Parent Blog: Stella – The Benefits of Higher Education

Friday 23rd March 2018

Parents Benefits of Higher Education

Stella has two daughters who both have degrees, one of which progressed via A levels onto University and the second completed an Open University degree after originally completing BTEC and A level qualifications.

As parents, the view we adopted regarding our daughters venturing into higher education was always that the decision had to come from them.  They are the ones who have to go and do the course not me or my husband.  We did think it was very important that we were well enough informed ourselves to be there for support and guidance if and when they requested help and advice.  Getting the balance right is crucial.  Too overbearing and you lose their trust and they don’t tell you anything!  Too little and they may get sidetracked into something unrealistic or unsuitable. It was especially difficult for me as a teacher to ensure that this balance was maintained.  I suppose ‘waiting in the wings’ is how I played it but being there if needed.  It feels much more positive to be asked your opinion rather than dictating it!
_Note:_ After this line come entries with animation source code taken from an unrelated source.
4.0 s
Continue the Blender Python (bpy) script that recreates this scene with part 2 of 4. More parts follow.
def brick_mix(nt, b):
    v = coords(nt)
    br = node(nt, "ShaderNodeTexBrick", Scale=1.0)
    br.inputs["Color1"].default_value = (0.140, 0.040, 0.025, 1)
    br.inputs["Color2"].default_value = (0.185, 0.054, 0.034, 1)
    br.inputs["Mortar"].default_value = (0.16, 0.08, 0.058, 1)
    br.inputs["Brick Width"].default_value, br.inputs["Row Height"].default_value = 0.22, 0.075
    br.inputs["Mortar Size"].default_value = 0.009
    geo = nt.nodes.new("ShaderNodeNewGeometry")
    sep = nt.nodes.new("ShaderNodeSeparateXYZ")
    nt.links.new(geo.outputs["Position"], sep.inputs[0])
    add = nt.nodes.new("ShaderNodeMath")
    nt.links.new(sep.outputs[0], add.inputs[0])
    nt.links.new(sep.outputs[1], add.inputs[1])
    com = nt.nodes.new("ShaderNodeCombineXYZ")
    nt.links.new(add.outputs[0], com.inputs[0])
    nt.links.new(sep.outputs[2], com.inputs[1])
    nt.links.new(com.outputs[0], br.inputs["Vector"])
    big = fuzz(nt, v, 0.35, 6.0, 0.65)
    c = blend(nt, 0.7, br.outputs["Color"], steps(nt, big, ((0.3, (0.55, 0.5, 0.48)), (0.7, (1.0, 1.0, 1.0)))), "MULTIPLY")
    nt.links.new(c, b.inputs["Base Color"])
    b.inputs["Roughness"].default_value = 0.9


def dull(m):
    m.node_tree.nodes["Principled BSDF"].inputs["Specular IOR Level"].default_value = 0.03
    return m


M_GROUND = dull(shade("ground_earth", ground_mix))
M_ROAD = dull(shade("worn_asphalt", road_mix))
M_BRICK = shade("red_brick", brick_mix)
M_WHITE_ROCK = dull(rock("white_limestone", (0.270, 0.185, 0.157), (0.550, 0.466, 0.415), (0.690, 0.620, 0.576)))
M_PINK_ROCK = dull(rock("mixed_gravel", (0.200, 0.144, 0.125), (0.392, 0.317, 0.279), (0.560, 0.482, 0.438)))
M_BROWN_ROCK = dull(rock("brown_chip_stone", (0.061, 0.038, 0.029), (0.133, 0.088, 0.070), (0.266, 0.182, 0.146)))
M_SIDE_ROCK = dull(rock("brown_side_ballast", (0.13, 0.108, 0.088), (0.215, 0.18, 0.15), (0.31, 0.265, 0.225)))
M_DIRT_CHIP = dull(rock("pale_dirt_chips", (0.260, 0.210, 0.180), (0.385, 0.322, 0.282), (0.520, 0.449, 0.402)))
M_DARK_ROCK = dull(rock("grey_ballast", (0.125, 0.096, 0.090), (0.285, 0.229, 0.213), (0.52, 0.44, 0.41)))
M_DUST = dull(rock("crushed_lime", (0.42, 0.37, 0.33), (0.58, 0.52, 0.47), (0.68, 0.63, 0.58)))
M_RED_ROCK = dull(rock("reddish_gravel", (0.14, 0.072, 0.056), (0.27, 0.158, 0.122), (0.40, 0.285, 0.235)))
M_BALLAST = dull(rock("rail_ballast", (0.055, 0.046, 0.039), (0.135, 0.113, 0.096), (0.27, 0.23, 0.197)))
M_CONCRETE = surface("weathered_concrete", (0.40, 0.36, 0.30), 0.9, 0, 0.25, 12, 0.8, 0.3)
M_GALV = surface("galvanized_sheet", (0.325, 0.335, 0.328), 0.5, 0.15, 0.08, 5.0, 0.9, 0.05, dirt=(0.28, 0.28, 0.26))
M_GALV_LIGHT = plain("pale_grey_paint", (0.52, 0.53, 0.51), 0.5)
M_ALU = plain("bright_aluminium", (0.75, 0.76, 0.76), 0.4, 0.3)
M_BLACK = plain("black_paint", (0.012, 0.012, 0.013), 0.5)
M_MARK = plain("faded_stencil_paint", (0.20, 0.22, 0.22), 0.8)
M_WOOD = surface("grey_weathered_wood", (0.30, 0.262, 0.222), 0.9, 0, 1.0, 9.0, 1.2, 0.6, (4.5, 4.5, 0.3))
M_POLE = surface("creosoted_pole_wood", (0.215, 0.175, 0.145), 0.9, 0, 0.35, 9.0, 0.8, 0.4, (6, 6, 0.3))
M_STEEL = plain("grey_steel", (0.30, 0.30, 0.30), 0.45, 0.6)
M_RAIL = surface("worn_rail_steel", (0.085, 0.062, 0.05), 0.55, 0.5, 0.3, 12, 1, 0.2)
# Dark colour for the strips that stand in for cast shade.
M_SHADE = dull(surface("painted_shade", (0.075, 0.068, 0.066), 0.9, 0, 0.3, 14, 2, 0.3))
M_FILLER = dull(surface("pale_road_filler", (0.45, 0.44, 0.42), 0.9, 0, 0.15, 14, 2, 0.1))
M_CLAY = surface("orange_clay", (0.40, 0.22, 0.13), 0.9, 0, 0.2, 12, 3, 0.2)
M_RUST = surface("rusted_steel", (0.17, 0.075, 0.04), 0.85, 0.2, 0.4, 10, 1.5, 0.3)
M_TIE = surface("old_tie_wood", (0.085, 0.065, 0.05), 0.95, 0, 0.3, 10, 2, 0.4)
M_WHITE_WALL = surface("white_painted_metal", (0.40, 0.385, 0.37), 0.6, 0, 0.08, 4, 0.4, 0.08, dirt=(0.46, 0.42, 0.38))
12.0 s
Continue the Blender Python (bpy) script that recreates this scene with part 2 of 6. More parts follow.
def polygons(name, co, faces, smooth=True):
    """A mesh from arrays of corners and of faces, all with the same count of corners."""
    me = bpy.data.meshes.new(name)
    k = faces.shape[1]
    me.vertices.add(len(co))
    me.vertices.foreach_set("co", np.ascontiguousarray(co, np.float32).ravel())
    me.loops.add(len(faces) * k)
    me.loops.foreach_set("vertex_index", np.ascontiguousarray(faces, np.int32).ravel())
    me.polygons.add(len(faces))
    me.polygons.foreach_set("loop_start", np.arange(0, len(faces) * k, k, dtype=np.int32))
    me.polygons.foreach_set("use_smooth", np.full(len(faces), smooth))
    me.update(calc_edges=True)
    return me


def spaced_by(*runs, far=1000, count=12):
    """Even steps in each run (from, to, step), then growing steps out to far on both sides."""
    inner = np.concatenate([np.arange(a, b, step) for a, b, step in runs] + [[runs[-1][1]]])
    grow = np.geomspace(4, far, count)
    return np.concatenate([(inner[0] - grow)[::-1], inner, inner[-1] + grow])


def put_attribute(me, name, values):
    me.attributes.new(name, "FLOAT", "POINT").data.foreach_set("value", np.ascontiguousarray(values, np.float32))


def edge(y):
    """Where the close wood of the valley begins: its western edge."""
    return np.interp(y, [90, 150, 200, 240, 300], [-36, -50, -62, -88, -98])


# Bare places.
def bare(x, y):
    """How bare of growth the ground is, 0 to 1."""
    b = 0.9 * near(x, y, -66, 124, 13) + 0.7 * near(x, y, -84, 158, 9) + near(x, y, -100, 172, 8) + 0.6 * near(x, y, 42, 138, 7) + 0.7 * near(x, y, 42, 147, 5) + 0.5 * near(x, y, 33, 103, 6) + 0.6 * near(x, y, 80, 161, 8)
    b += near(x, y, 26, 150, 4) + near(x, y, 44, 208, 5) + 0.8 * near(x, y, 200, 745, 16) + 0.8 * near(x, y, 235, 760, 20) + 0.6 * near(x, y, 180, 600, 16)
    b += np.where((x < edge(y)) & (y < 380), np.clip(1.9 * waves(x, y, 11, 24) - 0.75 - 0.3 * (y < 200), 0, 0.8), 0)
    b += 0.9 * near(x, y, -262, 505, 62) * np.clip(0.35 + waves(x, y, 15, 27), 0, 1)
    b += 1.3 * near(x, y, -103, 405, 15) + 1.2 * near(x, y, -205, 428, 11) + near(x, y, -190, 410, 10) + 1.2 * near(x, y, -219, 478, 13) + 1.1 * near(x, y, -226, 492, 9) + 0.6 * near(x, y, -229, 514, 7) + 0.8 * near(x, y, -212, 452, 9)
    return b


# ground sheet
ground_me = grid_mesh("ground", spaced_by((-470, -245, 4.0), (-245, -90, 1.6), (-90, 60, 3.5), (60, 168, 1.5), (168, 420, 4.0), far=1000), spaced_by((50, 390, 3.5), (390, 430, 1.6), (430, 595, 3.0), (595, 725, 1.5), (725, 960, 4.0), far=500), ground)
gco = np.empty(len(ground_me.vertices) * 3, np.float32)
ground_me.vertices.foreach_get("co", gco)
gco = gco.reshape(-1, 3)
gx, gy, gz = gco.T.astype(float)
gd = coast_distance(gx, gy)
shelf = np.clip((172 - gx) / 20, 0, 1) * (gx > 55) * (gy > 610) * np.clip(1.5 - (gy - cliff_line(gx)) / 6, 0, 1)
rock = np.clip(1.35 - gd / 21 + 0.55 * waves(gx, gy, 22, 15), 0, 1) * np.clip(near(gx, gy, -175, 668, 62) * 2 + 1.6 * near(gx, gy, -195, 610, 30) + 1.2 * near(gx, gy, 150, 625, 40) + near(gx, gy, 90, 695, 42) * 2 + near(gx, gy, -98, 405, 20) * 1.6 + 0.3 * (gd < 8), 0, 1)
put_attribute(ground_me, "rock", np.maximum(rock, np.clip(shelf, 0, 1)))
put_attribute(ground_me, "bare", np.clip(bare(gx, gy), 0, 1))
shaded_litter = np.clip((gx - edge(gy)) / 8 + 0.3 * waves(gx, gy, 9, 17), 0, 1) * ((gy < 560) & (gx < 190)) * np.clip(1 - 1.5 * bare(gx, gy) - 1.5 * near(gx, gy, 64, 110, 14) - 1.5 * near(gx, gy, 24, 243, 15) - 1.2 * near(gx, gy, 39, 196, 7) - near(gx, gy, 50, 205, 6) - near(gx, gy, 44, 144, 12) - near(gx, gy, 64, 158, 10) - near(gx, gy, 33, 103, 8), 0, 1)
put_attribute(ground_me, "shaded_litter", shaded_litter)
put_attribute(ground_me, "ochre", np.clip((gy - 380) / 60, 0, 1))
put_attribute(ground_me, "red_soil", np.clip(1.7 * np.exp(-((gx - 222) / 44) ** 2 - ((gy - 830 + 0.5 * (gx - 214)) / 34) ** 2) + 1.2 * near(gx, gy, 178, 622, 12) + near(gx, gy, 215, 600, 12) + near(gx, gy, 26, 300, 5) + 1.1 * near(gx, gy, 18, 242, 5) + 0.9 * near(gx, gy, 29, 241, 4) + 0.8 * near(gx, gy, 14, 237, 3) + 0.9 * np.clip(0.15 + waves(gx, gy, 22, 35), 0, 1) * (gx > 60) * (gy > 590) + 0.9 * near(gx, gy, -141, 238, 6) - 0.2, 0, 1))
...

Our daughters have very different characters and personalities so the process needed to be bespoke and personalised to their needs.  Throughout their childhood we had always supported and encouraged them to do what made them happy.  This was an important factor in moving on to the world of Higher Education.  If it would make them happy, fulfill their ambitions and dreams and help them build resilience to cope with the real cutthroat world out there they should try it.  Often learning for its ‘own sake’ is lost in all the pressures of learning with a specific career in mind.  The joy of learning and stretching yourself to the limit is an important factor in being satisfied with what you end up with in life. So for a young person to be able to mix and converse with other people from different backgrounds and cultures is a really important life skill higher education can offer.  . In addition being with ‘like minded’ people is often a very positive outcome of higher education in that a young person may have found themselves quite isolated at school or college for various reasons e.g. their ability, choice of subjects, even their choice in music!   To find themselves friends who have the same interests as themselves, somewhere they ‘fit in’ are accepted for who they are can be a huge relief and help their own development which previously may have been stifled in the large secondary school setting.  It can provide a platform to develop positive relationships away from family and friends at home if they choose to live away from the family home.  It’s often not easy for parents but that’s another story!

Moving away is a big part of belonging to the higher education community.  Whilst not essential I would at least recommend it for the first year even if your child opts for study at a home university or college.  Learning to live independently develops skills in washing, cooking, cleaning, shopping and budgeting to be responsible for themselves.  It helps them work out the best work life balance and leads to a more rounded individual with a broader outlook.  Living in a shared flat, whether in halls or private rented accommodation, means learning to share and co-inhabit with people a young person might not normally associate with. It’s about getting on with people and forming new, more diverse relationships that can be enduring and lead on to opportunities for collaboration when they enter the world of work.

There are many myths surrounding entry to Higher Education.  For me two related to finance.  It was not until I researched it at the time of our daughter going to University I realised that the tuition fees could be paid via a student loan from the Government applied for through Student Finance England.  Also, it was the students loan not the parents.  Secondly, that the student did not have to pay back the loan [with interest] until their salary reached £21,000, [25,000 from April ’18].  Only when earnings exceed this figure is payment of 9% of the sum earned above that figure; e.g. earnings of £24,000 the payment would be 9% of £3,000.  £270 would be taken at source annually.

Our other daughter chose to study for a degree via the Open University.  This resulted in a longer period of study [6 years] and at the time it was less expensive financially but much more demanding of her time.  She had a full time job throughout and also went through a divorce.  This form of higher education suited her circumstances at the time, she didn’t take out any loans to pay her fees or for maintenance so has no debt.   She achieved the same sense of satisfaction and pleasure from her studies as her sister but did miss out on other positive aspects such as social interactions.

As parents we’re pleased that they both took the opportunities available and made the most of them.  As a result they are both much more confident, self-assured and can converse and interact with a wide range of people.  They are able to apply their learning in the world of work and manage their time efficiently and effectively.  The pleasure in study has supported both our daughters into employment.